[MATERIAL]:
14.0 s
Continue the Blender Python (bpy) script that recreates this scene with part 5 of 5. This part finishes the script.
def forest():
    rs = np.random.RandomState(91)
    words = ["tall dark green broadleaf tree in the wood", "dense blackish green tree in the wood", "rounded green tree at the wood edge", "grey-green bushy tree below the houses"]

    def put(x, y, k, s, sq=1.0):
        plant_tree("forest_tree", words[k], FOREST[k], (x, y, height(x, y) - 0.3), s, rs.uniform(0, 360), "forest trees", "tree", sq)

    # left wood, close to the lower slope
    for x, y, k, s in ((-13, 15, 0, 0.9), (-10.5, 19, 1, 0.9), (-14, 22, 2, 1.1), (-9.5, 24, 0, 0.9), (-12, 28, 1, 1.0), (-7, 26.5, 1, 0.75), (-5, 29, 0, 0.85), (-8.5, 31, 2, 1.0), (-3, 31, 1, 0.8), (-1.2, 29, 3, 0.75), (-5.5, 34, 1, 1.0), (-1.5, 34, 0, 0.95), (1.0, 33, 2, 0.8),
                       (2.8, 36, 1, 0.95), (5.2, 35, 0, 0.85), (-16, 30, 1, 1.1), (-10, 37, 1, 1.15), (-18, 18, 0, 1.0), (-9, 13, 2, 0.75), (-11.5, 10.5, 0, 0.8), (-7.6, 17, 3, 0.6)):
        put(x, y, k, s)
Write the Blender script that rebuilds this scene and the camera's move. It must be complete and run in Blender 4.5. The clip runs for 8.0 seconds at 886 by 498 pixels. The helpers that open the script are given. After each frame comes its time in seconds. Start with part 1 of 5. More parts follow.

[WRITTEN REQUEST]:
Reproduce all the data word for word.

[ANSWER TO THIS EXERCISE]:
14.0 s
Continue the Blender Python (bpy) script that recreates this scene with part 5 of 5. This part finishes the script.
def forest():
    rs = np.random.RandomState(91)
    words = ["tall dark green broadleaf tree in the wood", "dense blackish green tree in the wood", "rounded green tree at the wood edge", "grey-green bushy tree below the houses"]

    def put(x, y, k, s, sq=1.0):
        plant_tree("forest_tree", words[k], FOREST[k], (x, y, height(x, y) - 0.3), s, rs.uniform(0, 360), "forest trees", "tree", sq)

    # left wood, close to the lower slope
    for x, y, k, s in ((-13, 15, 0, 0.9), (-10.5, 19, 1, 0.9), (-14, 22, 2, 1.1), (-9.5, 24, 0, 0.9), (-12, 28, 1, 1.0), (-7, 26.5, 1, 0.75), (-5, 29, 0, 0.85), (-8.5, 31, 2, 1.0), (-3, 31, 1, 0.8), (-1.2, 29, 3, 0.75), (-5.5, 34, 1, 1.0), (-1.5, 34, 0, 0.95), (1.0, 33, 2, 0.8),
                       (2.8, 36, 1, 0.95), (5.2, 35, 0, 0.85), (-16, 30, 1, 1.1), (-10, 37, 1, 1.15), (-18, 18, 0, 1.0), (-9, 13, 2, 0.75), (-11.5, 10.5, 0, 0.8), (-7.6, 17, 3, 0.6)):
        put(x, y, k, s)
Write the Blender script that rebuilds this scene and the camera's move. It must be complete and run in Blender 4.5. The clip runs for 8.0 seconds at 886 by 498 pixels. The helpers that open the script are given. After each frame comes its time in seconds. Start with part 1 of 5. More parts follow.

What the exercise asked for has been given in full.